MANUEL PÉREZ TENDERO

El mes de mayo está lleno de romerías dedicadas a la Virgen en muchos de nuestros pueblos; pero también asoma un santo en el corazón de este mes tan mariano: san Isidro, labrador. Aunque ha disminuido, la agricultura es un sector fundamental en nuestra sociedad y san Isidro aparece como patrono y protector de los trabajadores del campo. Una de las intenciones por las que no dejamos de pedir su intercesión es la valiosa lluvia, que tanto escasea en algunas latitudes.
Mirando el misterio del cristianismo desde san Isidro y la agricultura, se me ocurren dos sencillas reflexiones.
La carta de Santiago, para hablar de la paciencia, nos pone el ejemplo de los agricultores. La semilla necesita tiempo para crecer: el trabajo del campo es una preciosa pedagogía de la paciencia, de los procesos de la vida; todo tiene su momento, el hombre debe adecuarse a los ritmos de la naturaleza y a los procesos de las semillas.
Contrasta esta perspectiva con el dogma de la inmediatez que la sociedad moderna nos impone. Todo se realiza «en tiempo real», si alguna petición se demora un tiempo, nos enfadamos y no dejamos de quejarnos. Los procesos educativos se quieren apresurar, así como las relaciones en el amor. El precio que estamos pagando ante esta vorágine es bastante claro: el desasosiego de las prisas, la superficialidad en las relaciones, la ausencia de vínculos duraderos, la incapacidad para la espera, la impaciencia con los demás y con uno mismo. Si decidimos vivir «de prisa», ¿no estamos renunciando a vivir plenamente? De hecho, no es infrecuente que muchos jóvenes, que creen haberlo vivido todo de forma frenética, piensen que la vida ya no tiene sentido porque creen que no les queda nada por vivir.
El tiempo es la esencia de la vida y, por ello, la paciencia es la clave para acertar en nuestras decisiones. Sin paciencia se hace imposible la felicidad, el amor, la paz interior, la fecundidad. San Isidro se manifiesta aquí de una manera «contracultural», como un profeta del humanismo en el corazón de una sociedad que se ha vendido al dinero.

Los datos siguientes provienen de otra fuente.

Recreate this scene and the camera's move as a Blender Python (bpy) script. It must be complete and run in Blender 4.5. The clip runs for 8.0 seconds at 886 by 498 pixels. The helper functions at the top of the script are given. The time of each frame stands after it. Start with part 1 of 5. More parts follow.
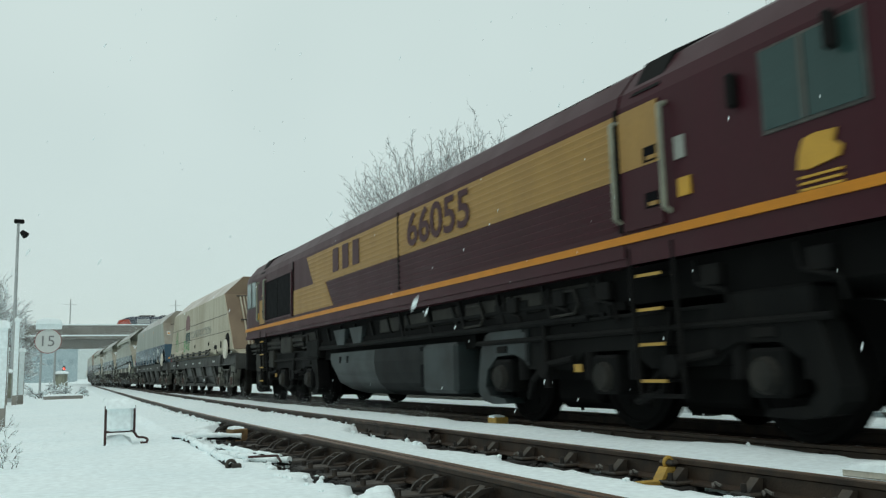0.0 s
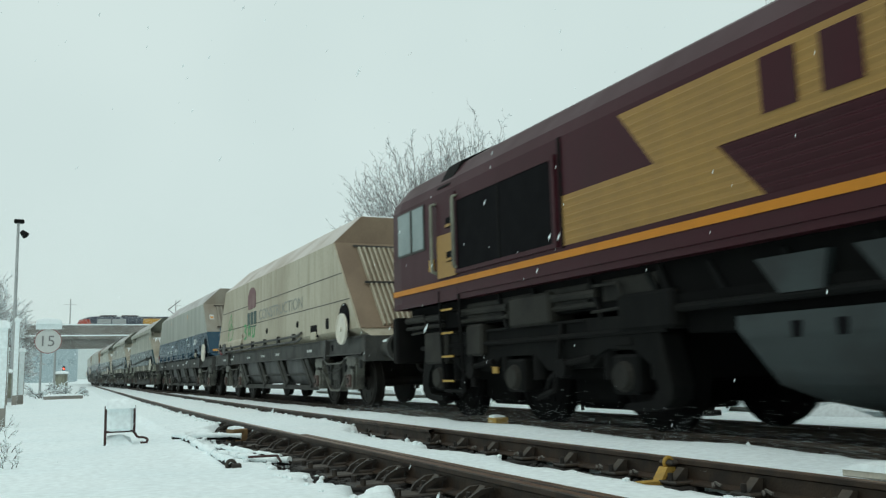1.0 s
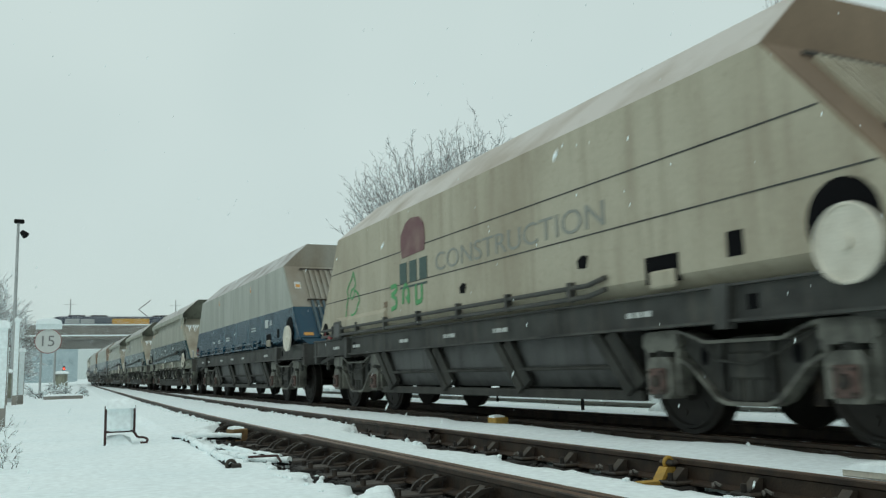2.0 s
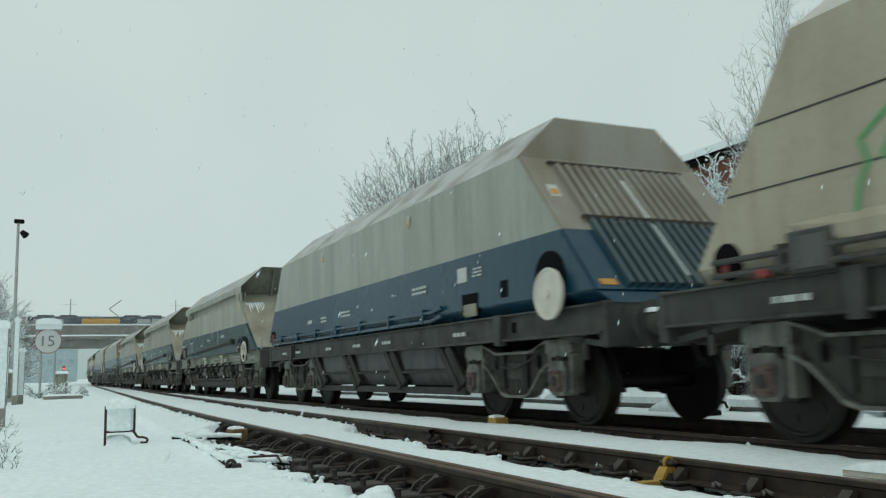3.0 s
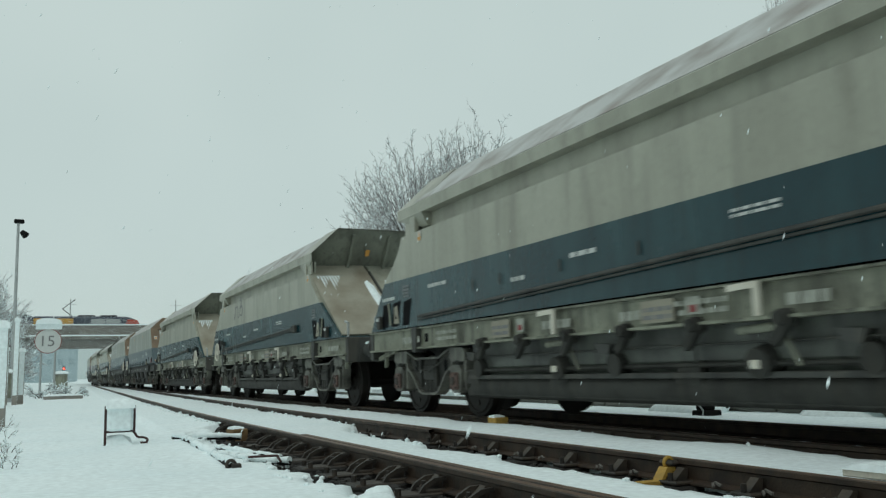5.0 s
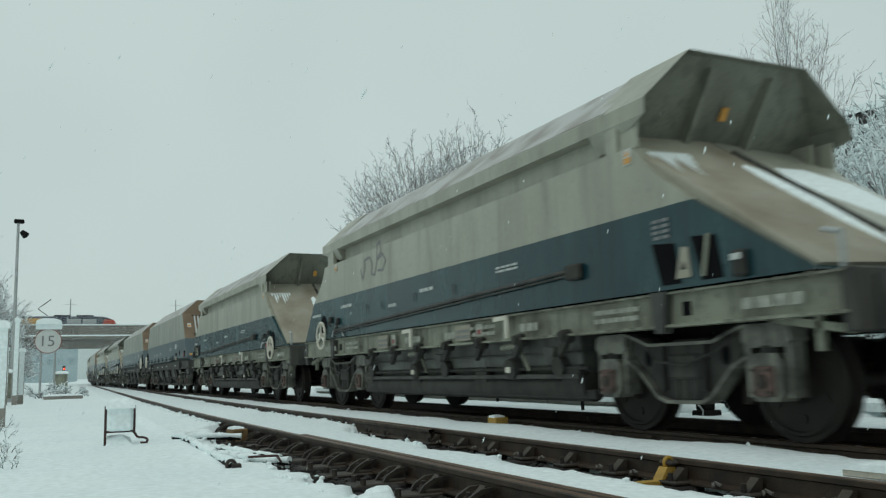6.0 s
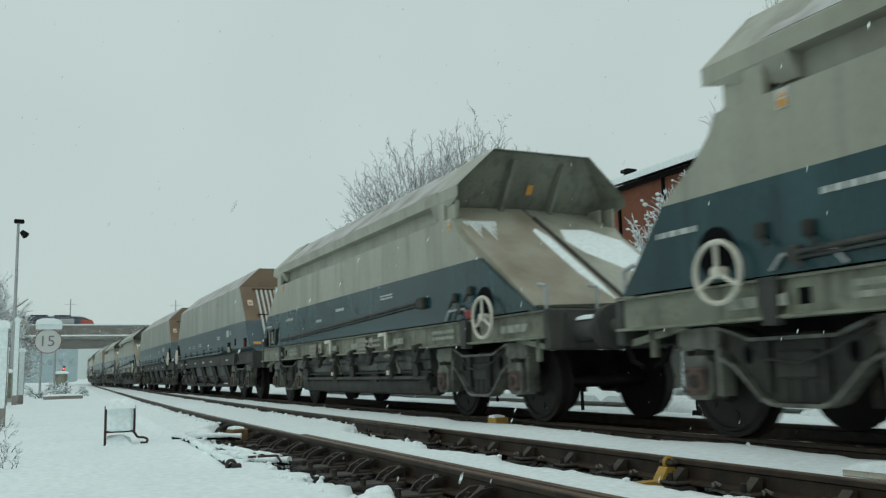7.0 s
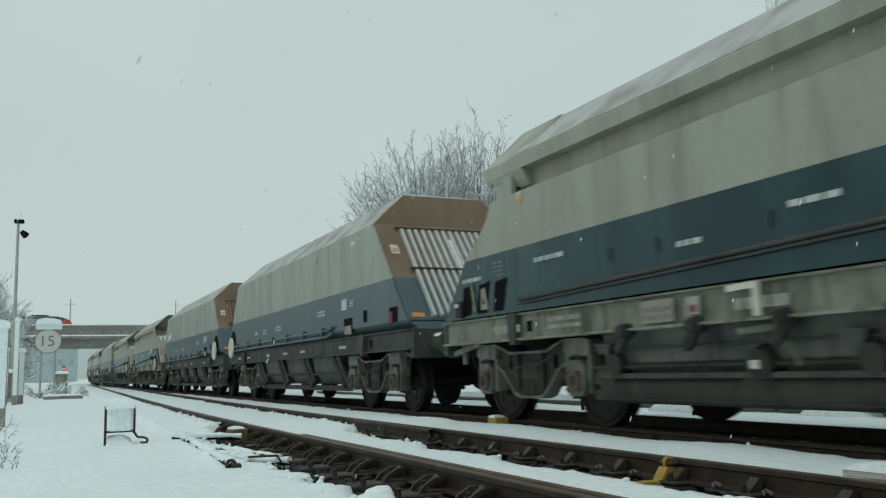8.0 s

Una segunda característica, también subrayada por la carta de Santiago, es la oración. El agricultor, además de tener paciencia con la tierra y sus ritmos, aprende a mirar al cielo: su trabajo será vano si no baja la lluvia para fecundar todo su esfuerzo. La soledad del campo y la belleza de sus horizontes son terreno abonado para una religiosidad serena y profunda, que mira a Dios en el corazón del trabajo humano.
Viene a mi memoria el precioso cuadro de Millet, titulado Ángelus: en el corazón del trabajo del campo, la familia se detiene para abrir un espacio a Dios, a la gracia, al Dueño de la tierra y de nuestras vidas.
El trabajo nos dignifica, el contacto con la tierra nos abre al cielo, el esfuerzo nos aboca al mundo de la gracia. San Isidro ha pasado a la historia por su profunda y sencilla religiosidad, ligada a su trabajo de agricultor.
Tocar tierra nos ayuda a experimentar la vida como real; el trabajo, las personas, el ocio, el amor, la amistad: el mundo de los sueños y la realidad virtual es un apéndice de la vida, un escape, un juego, un ensayo, pero no pertenece a la esencia de lo que somos. Tal vez, la falta de contacto con el campo, con la tierra, la falta de trabajo en la agricultura, estén propiciando ese olvido de lo real en que nuestra sociedad nos está introduciendo de forma acelerada.
Rápidos y virtuales: todo parece posible; pero los frutos son claros y empiezan a verse en nuestras sociedades saciadas: angustia, soledad, estrés, depresión, ruptura de relaciones, diferencias económicas cada vez más abultadas entre ricos y pobres, dependencias y adicciones…
San Isidro, desde el corazón de nuestra preciosa tierra, está gritando a nuestras conciencias para que encontremos el camino que nos humaniza.